Depuis, la FINUL a reçu pour mission de l'ONU de poursuivre son action d'interposition, mais elle est désormais équipée de moyens lourds et, en particulier, de chars Leclerc, ce qui lui donne la possibilité de réagir contre tous les actes hostiles qui s'opposeraient à la réalisation des missions et des obligations qui lui sont assignées par le Conseil de sécurité. Il s'agit, principalement, de la surveillance du cessez-le-feu entre l'armée libanaise, le Hezbollah et l'armée israélienne.

Aujourd'hui, au Liban Sud sont déployés 12 500 hommes, appartenant à vingt-cinq pays, parmi lesquels la France est le deuxième contributeur, avec environ 1 950 soldats.

On connaît les risques dans cette région, comme l'atteste l'agression dramatique d'Israël sur la population de Gaza. Les crimes commis dans la bande de Gaza sont innommables. Les membres d'une délégation de personnalités et d'élus qui s'y sont rendus la semaine dernière ont été très éprouvés par ce qu'ils ont vu et entendu. Ils décrivent l'état de dénuement et de détresse de la population de Gaza, le blocage de l'aide humanitaire, qui ne passe qu'au compte-gouttes, et le sentiment d'isolement de ce territoire, sur lequel s'est abattu pendant trois semaines un déluge de bombes israéliennes. Les traces d'un acharnement sur les civils ont été relevées, dans un territoire où la densité de population est très élevée. Des armes non conventionnelles ont été utilisées. Ces crimes de guerre atroces justifient que les coupables soient poursuivis et sanctionnés.
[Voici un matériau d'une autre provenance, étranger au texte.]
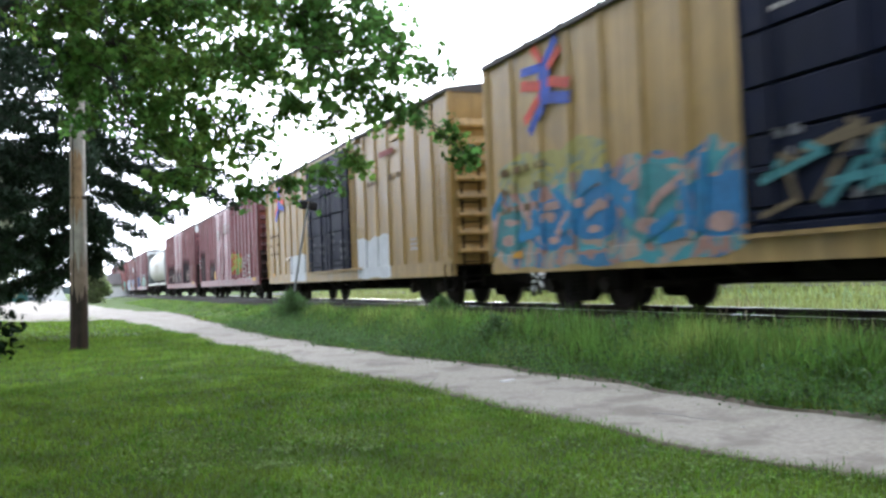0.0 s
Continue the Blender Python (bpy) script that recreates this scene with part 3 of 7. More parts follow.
def truck_meshes():
    def frame_side():
        o = [(-1.25, 0.36), (-1.25, 0.62), (-0.95, 0.66), (-0.55, 0.74), (0.55, 0.74), (0.95, 0.66), (1.25, 0.62), (1.25, 0.36), (1.02, 0.34), (0.98, 0.50), (0.62, 0.50),
             (0.42, 0.22), (0.34, 0.17), (-0.34, 0.17), (-0.42, 0.22), (-0.62, 0.50), (-0.98, 0.50), (-1.02, 0.34)]
        mb = MB().prism(o, "x", -0.07, 0.07)
        for k in (-0.17, 0, 0.17):
            for j in range(4):
                mb.tube((-0.075, k, 0.26 + j * 0.07), (-0.075, k, 0.30 + j * 0.07), 0.065, seg=8)
        return mb.mesh("side_frame", M_UNDER)

    def wheelset():
        mb = MB().tube((-0.98, 0, 0), (0.98, 0, 0), 0.08, seg=8)
        for s in (-1, 1):
            prof = [(0.68, 0.46), (0.70, 0.47), (0.715, WHEEL_R + 0.004), (0.81, WHEEL_R), (0.815, 0.36), (0.77, 0.33), (0.76, 0.15), (0.80, 0.11), (0.66, 0.11), (0.70, 0.33), (0.68, 0.36)]
            mb.rings([[(s * a, math.cos(2 * math.pi * i / 24) * r, math.sin(2 * math.pi * i / 24) * r) for a, r in prof] for i in range(24)] +
                     [[(s * a, r, 0.0) for a, r in prof]], closed=True, caps=False)
        return mb.mesh("wheelset", M_WHEEL, True)
    shared("side_frame", frame_side)
    shared("wheelset", wheelset)
    shared("bolster", lambda: MB().box(-1.1, 1.1, -0.2, 0.2, 0.42, 0.66, 0.03).box(-0.18, 0.18, -0.18, 0.18, 0.66, 0.80, 0.02).mesh("bolster", M_UNDER))
    shared("bearing_cap", lambda: MB().tube((-0.06, 0, 0), (0.06, 0, 0), 0.12, 0.13, 10).mesh("bearing_cap", M_WHEEL))
    shared("coupler", lambda: MB().box(-0.09, 0.09, -0.85, 0.1, 0.78, 0.95, 0.02).box(-0.16, 0.14, -1.06, -0.80, 0.70, 1.02, 0.05).box(-0.20, 0.20, -0.12, 0.02, 0.62, 1.08, 0.02).tube((0.28, -0.1, 0.9), (0.2, -0.9, 0.42), 0.025).mesh("coupler", M_UNDER))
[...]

Le prétexte invoqué, la guerre contre le Hamas, ne tient pas davantage que celui de la chasse au Hezbollah. C'est pourquoi nous n'avons pas de raison de nous opposer à la poursuite de l'intervention de nos forces au Liban. Les parlementaires communistes, républicains et du parti de gauche proposent, du reste, l'envoi de troupes d'interposition pour sécuriser Gaza et la frontière d'Israël. Condition indispensable à l'arrêt durable des hostilités, l'envoi d'une telle force peut être le prélude à la formation d'un État palestinien dans les frontières de 1967.
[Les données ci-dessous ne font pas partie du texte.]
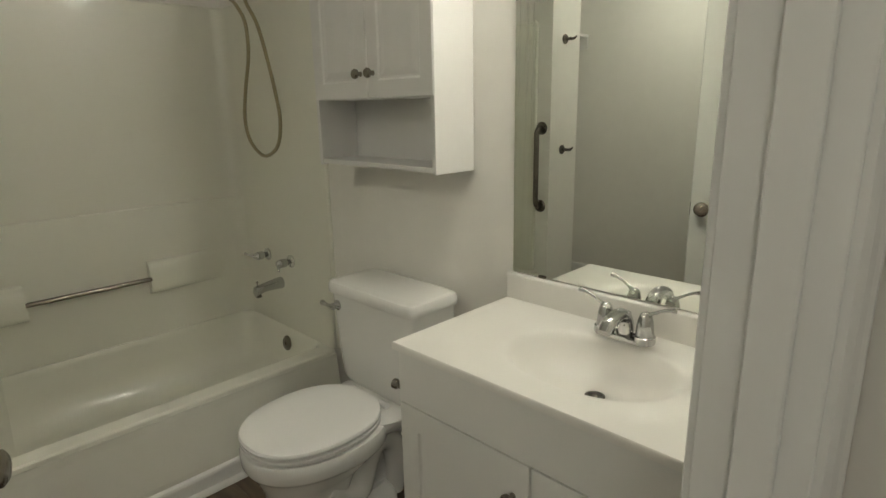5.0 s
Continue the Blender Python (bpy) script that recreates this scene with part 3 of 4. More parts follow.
def grab_bar(label, base, out, z0, z1, reach=0.052, r=0.0158):
    """An upright bar with turned-in ends and round flanges; out points away from its wall."""
    root = thing("grab_bar", label, "grab bar")
    b, o = Vector((*base, 0)), Vector((*out, 0))
    up = Vector((0, 0, 1))
    pts = [b + up * z1 + o * 0.004, b + up * z1 + o * (reach - 0.032), b + up * (z1 - 0.010) + o * (reach - 0.010), b + up * (z1 - 0.034) + o * reach]
    low = [b + up * (z0 + 0.034) + o * reach, b + up * (z0 + 0.010) + o * (reach - 0.010), b + up * z0 + o * (reach - 0.032), b + up * z0 + o * 0.004]
    mid = [b + up * (z1 - 0.12) + o * reach, b + up * (z0 + 0.12) + o * reach]
    part("bar", sweep(smooth_path(pts + mid + low, 6), r, 18), M_STEEL, root, smooth=True)
    for z in (z0, z1):
        part("flange", lathe([(0.038, 0), (0.038, 0.004), (0.033, 0.010), (0.017, 0.013)], aim(b + up * z, o), 28), M_STEEL, root, smooth=True)
    return root


grab_bar("satin steel grab bar on the wall beside the tub", (0.65, 3.415), (1, 0), 0.772, 1.238)

ring_holder = thing("towel_ring", "chrome towel ring on the wall beside the vanity", "towel ring")
part("rose", lathe([(0.027, 0), (0.027, 0.005), (0.019, 0.012), (0.011, 0.016)], aim((1.66, YB, 1.507), (0, 1, 0)), 24), M_NICKEL, ring_holder, "", True)
part("post", lathe([(0.0095, 0.012), (0.0085, 0.036), (0.0135, 0.040), (0.014, 0.056), (0.011, 0.060), (0.003, 0.061)], aim((1.66, YB, 1.507), (0, 1, 0)), 18), M_CHROME, ring_holder, "", True)
loop = [(1.66 + 0.084 * math.sin(a), YB + 0.048 + 0.002 * math.sin(a), 1.499 - 0.084 + 0.084 * math.cos(a)) for a in [2 * math.pi * i / 40 for i in range(41)]]
part("ring", sweep(loop, 0.0075, 12), M_CHROME, ring_holder, "", True)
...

Quant au Liban – mais cette remarque est valable pour beaucoup d'autres pays –, je suis convaincu que nous devons l'aider, d'une part, à mener sa reconstruction à bien et, d'autre part, à affirmer un État de droit indépendant, démocratique et non confessionnel, où seuls les pouvoirs publics disposent de la force armée. Toutefois, je précise que cela doit être le résultat d'un consensus politique interlibanais, qui ne peut être imposé par la force, sauf à prendre le risque d'une déstabilisation et de vives confrontations internes.
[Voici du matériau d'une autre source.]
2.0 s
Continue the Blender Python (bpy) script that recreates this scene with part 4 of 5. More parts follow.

Telle est notre position sur la poursuite de ces trois OPEX multinationales. Je veux saluer à cette occasion la totale maîtrise de nos soldats dans la réalisation de leurs missions, qu'elles relèvent de l'humanitaire ou de l'utilisation de la force, quand ils y sont contraints.

Pour terminer, je réitère une demande urgente : la renégociation des accords de défense bilatéraux doit se faire dans la transparence et le Parlement doit être associé aux réflexions sur ces questions. Pour le moment, nous sommes encore loin des engagements du Président de la République.